Building Rejection Resilience Long-Term
The goal is not to become numb to rejection but to develop a healthier relationship with it:
- Detach Identity from Outcome: You are not your business results. A "no" to your product is not a "no" to you as a person. Separate your self-worth from your sales numbers.
- Improve Your Approach: Most rejection is not about you personally - it is about timing, approach, or fit. After every rejection, ask: "Was my approach off? Was this the wrong person? Was the timing bad?" Continuous improvement reduces rejection rates over time.
- Surround Yourself with Builders: Spend time with people who understand the journey. Attending team calls, company events, and connecting with other distributors who face the same challenges creates a support system that non-MLM friends cannot provide.
- Read Biographies of Successful People: Every successful entrepreneur, athlete, and leader faced massive rejection. Colonel Sanders was rejected 1,009 times before KFC. J.K. Rowling was rejected by 12 publishers. Your 20 rejections this month pale in comparison.
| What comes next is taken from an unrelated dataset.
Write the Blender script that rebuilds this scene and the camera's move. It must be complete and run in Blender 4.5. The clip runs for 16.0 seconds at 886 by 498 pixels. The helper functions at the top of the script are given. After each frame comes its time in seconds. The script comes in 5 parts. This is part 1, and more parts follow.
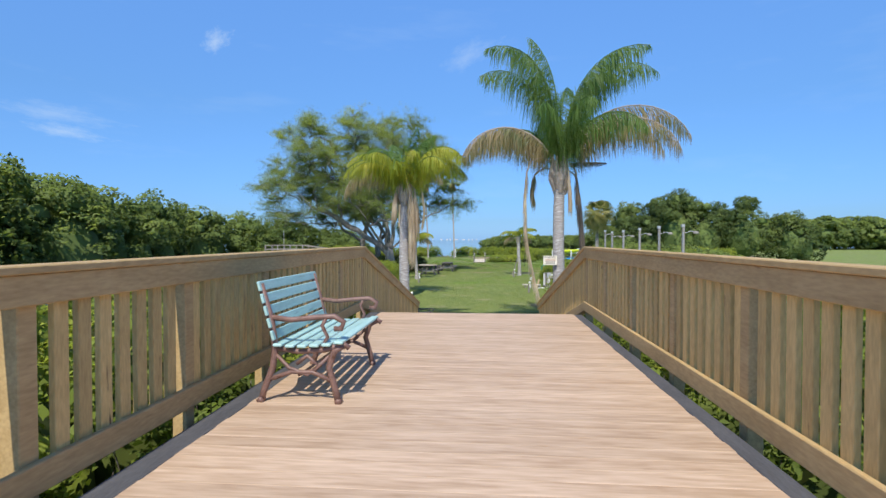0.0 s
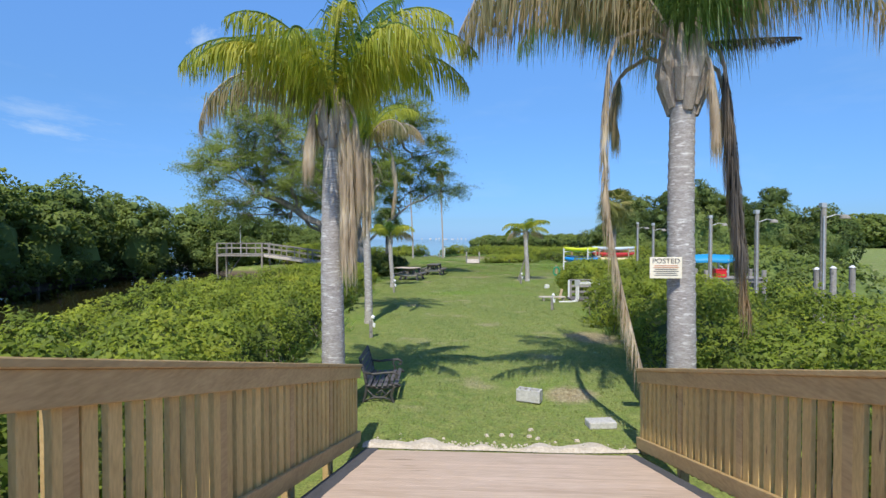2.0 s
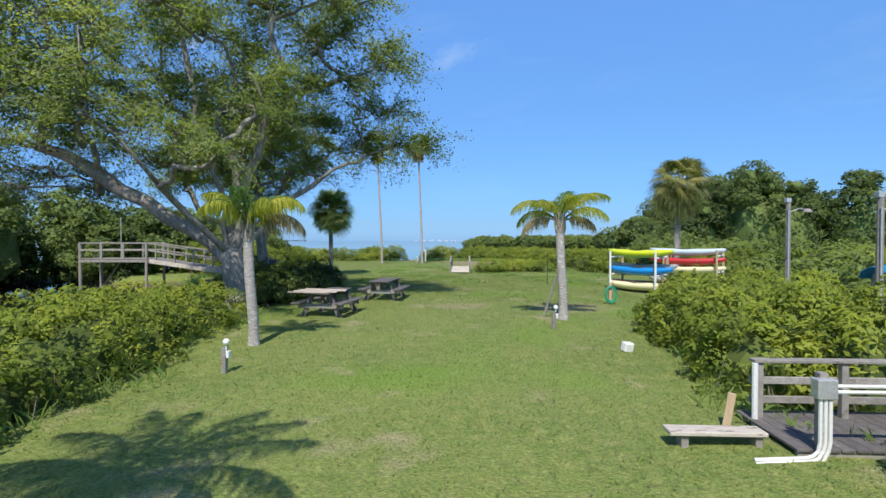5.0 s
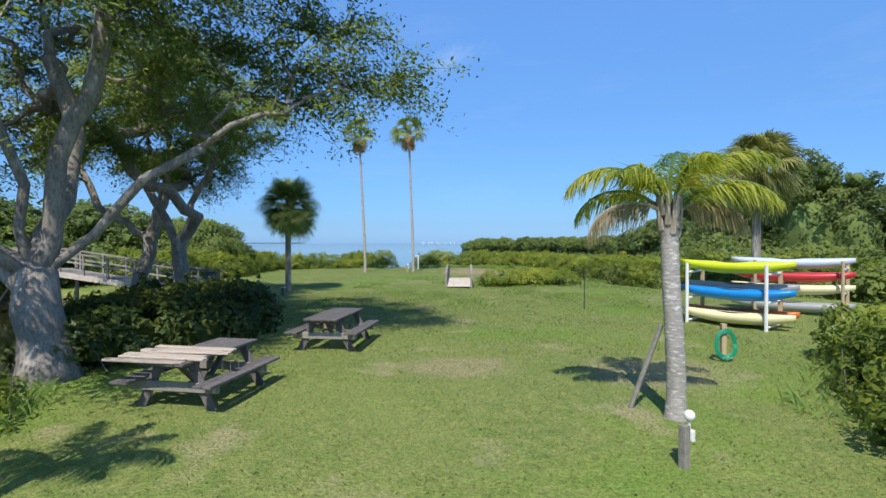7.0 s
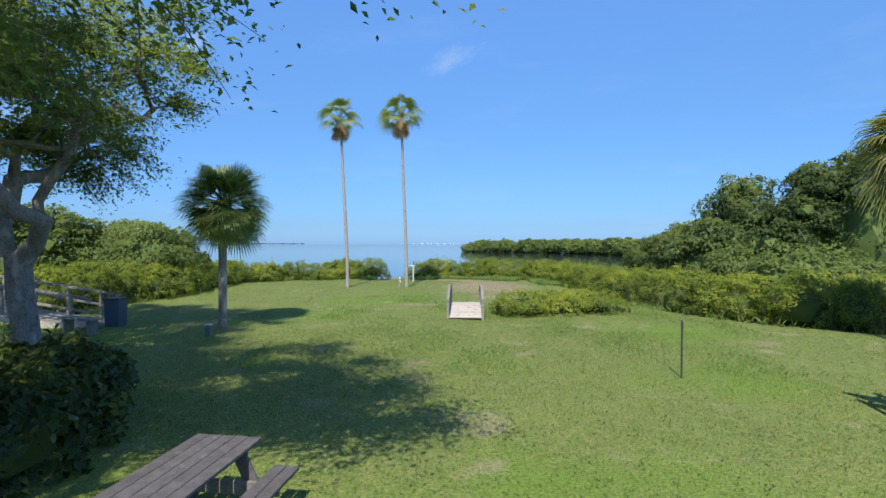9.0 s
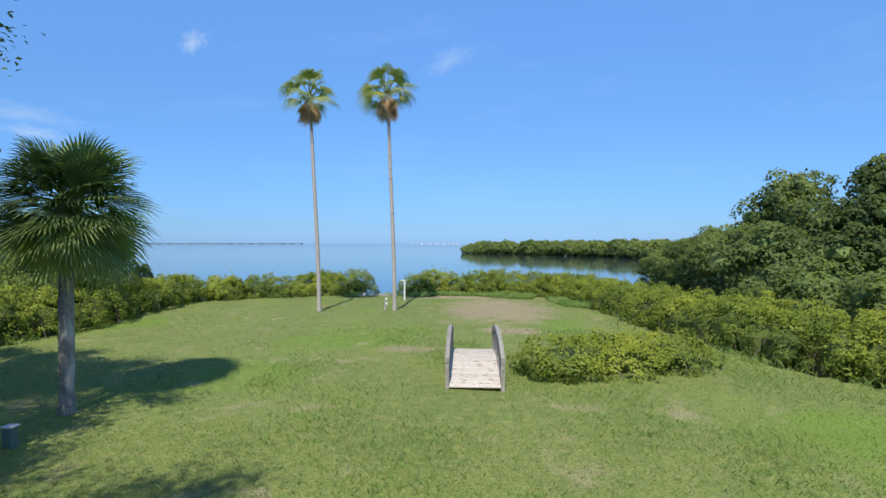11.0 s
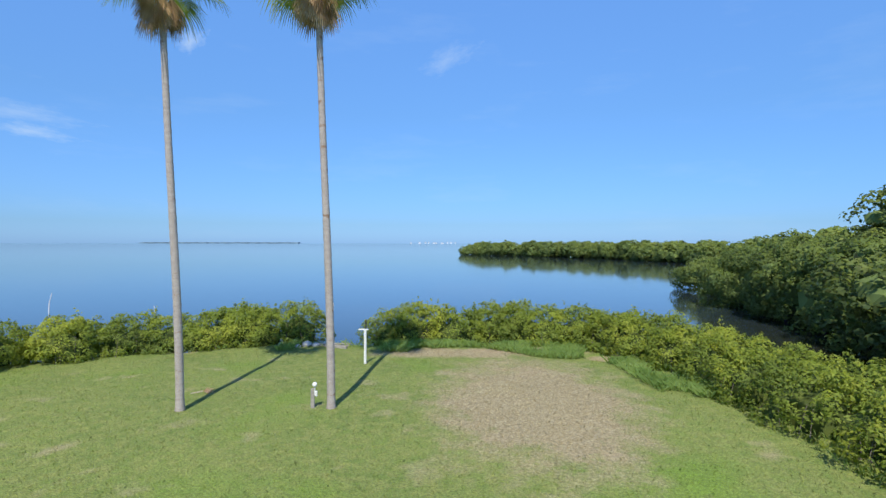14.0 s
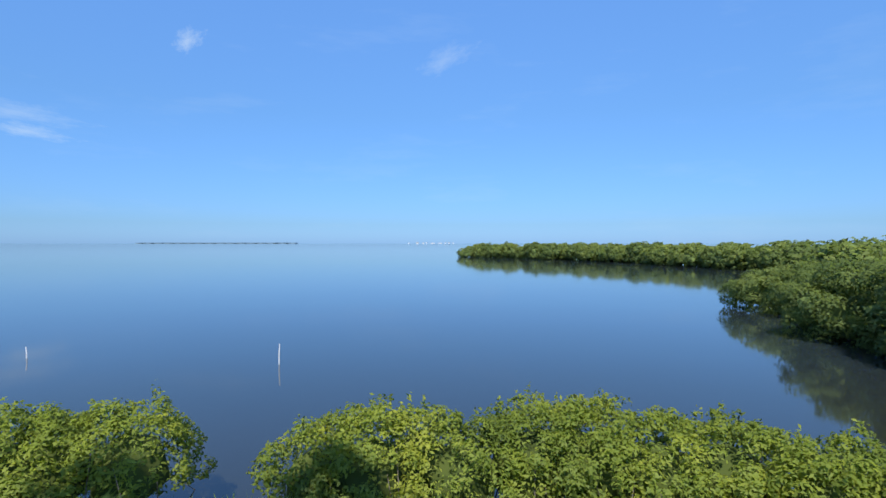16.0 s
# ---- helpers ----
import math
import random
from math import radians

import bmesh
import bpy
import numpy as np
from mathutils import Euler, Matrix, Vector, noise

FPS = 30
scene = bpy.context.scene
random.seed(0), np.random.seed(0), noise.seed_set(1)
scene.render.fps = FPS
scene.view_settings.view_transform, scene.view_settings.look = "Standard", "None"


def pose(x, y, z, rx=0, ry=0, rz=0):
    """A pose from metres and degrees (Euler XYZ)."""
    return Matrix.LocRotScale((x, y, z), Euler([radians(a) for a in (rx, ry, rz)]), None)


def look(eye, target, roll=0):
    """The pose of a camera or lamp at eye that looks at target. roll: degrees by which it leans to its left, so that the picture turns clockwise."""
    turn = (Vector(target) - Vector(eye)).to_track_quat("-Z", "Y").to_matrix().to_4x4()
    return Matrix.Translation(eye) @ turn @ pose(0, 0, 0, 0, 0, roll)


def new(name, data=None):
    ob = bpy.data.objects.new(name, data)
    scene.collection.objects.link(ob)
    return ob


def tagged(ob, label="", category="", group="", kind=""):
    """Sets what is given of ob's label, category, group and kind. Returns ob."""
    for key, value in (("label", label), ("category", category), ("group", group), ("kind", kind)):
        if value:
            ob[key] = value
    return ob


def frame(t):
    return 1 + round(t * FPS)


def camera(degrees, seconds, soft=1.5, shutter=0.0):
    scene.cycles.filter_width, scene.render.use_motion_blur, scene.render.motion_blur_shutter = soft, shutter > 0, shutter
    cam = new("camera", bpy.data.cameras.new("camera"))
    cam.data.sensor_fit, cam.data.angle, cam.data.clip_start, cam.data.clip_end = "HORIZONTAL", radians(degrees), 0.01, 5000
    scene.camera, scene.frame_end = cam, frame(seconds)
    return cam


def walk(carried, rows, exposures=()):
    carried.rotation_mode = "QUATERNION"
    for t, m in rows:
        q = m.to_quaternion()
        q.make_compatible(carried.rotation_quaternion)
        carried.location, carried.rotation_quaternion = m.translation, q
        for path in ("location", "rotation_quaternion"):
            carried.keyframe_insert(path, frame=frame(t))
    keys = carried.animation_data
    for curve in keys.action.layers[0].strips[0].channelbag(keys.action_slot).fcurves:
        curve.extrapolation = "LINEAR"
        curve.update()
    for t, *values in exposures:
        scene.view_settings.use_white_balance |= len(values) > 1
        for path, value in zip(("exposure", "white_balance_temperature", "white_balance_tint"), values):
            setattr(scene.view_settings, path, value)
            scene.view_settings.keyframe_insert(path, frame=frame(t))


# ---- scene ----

When Rejection Signals You Need to Pivot
While most rejection is simply part of the process, consistent patterns deserve attention:
- If everyone says your products are too expensive, you may be targeting the wrong demographic
- If prospects consistently say "it sounds like a pyramid scheme," your presentation may lead too heavily with the business opportunity rather than product value
- If people join but quit immediately, your onboarding or expectation-setting needs work
- If close friends are actively avoiding you, your approach may feel too aggressive - pull back and focus on being a friend first, distributor second
Conclusion
Rejection is the price of admission to network marketing success. Every top earner in the industry has a story of being laughed at, ignored, unfriended, or told they were crazy. The difference is they kept going. They understood that rejection is not a stop sign - it is a speed bump on the road to the life they envisioned. Feel the sting, learn the lesson, make the next call. Your breakthrough is often hiding just behind the rejection that almost made you quit.